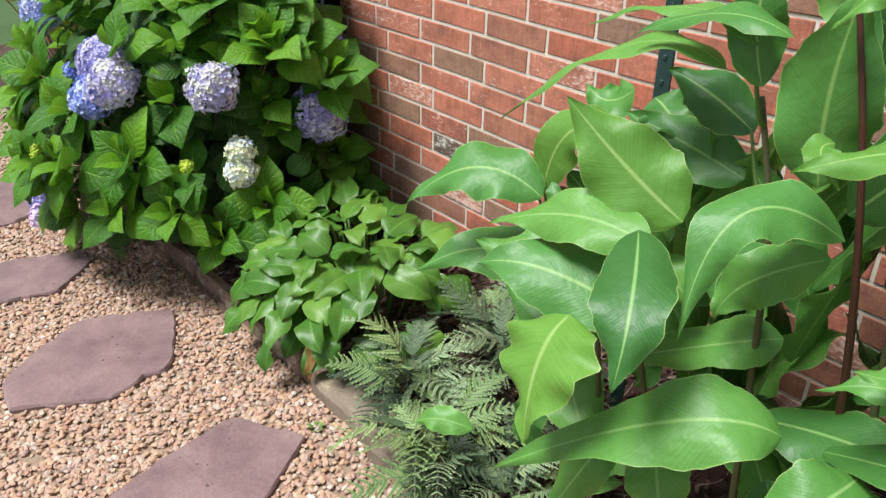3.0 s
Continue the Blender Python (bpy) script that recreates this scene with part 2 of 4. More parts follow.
LILY_LEAF = leaf_material("lily_leaf", [(0, (0.16, 0.32, 0.05)), (1, (0.22, 0.38, 0.07))], (0.30, 0.45, 0.12), 5.0, 0.0, 0.001, 0.3, 0.45, along=True)


def fern_material(name, silver, green, tip):
    m, n, l, b = material(name, 0.6, 0.3)
    sep = n.new("ShaderNodeSeparateXYZ")
    l.new(n.new("ShaderNodeUVMap").outputs[0], sep.inputs[0])
    colour = ramp(n, l, n.new("ShaderNodeObjectInfo").outputs["Random"], [(0, green), (0.55, silver), (1, tip)])
    centre = calc(n, l, "ABSOLUTE", calc(n, l, "SUBTRACT", sep.outputs[0], 0.5))
    colour = mixed(n, l, ramp(n, l, centre, [(0.01, (0.75, 0.75, 0.75)), (0.20, (0, 0, 0))]), colour, (0.065, 0.060, 0.045))
    colour = mixed(n, l, 0.4, colour, ramp(n, l, tex(n, l, "Noise", 30.0, place_coords(n)).outputs["Fac"], [(0.3, (0.45, 0.5, 0.5)), (0.7, (1, 1, 1))]), "MULTIPLY")
    l.new(colour, b.inputs["Base Color"])
    return m


FERN_SILVER = fern_material("silver_fern", (0.135, 0.205, 0.095), (0.030, 0.060, 0.026), (0.34, 0.44, 0.23))
FERN_BRIGHT = fern_material("bright_fern", (0.24, 0.345, 0.125), (0.15, 0.245, 0.080), (0.34, 0.44, 0.165))


def petal_material(name, stops):
    m, n, l, b = material(name, 0.6, 0.3)
    isl = n.new("ShaderNodeNewGeometry").outputs["Random Per Island"]
    patch = tex(n, l, "Noise", 12.0, place_coords(n), 2.0).outputs["Fac"]
    t = calc(n, l, "ADD", calc(n, l, "MULTIPLY", isl, 0.62), calc(n, l, "MULTIPLY", calc(n, l, "SUBTRACT", patch, 0.36), 1.4))
    l.new(ramp(n, l, t, stops), b.inputs["Base Color"])
    return m


PETAL_BLUE = petal_material("blue_petals", [(0.1, (0.20, 0.26, 0.70)), (0.5, (0.33, 0.40, 0.83)), (0.9, (0.58, 0.64, 0.88))])
PETAL_LILAC = petal_material("lilac_petals", [(0.1, (0.32, 0.31, 0.68)), (0.5, (0.46, 0.44, 0.76)), (0.9, (0.66, 0.65, 0.74))])
PETAL_PALE = petal_material("pale_petals", [(0.1, (0.42, 0.40, 0.74)), (0.42, (0.50, 0.48, 0.72)), (0.70, (0.60, 0.59, 0.60)), (1.0, (0.60, 0.63, 0.40))])
PETAL_SKY = petal_material("pale_blue_petals", [(0.1, (0.30, 0.36, 0.76)), (0.5, (0.47, 0.51, 0.82)), (0.9, (0.72, 0.74, 0.82))])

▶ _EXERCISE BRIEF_
Only the lines from the one with "Continue the Blender" to the one with "0.3, 0.45, along=True)" are wanted; extract them exactly, both ends included.

▶ _TASK OUTPUT_
Continue the Blender Python (bpy) script that recreates this scene with part 2 of 4. More parts follow.
LILY_LEAF = leaf_material("lily_leaf", [(0, (0.16, 0.32, 0.05)), (1, (0.22, 0.38, 0.07))], (0.30, 0.45, 0.12), 5.0, 0.0, 0.001, 0.3, 0.45, along=True)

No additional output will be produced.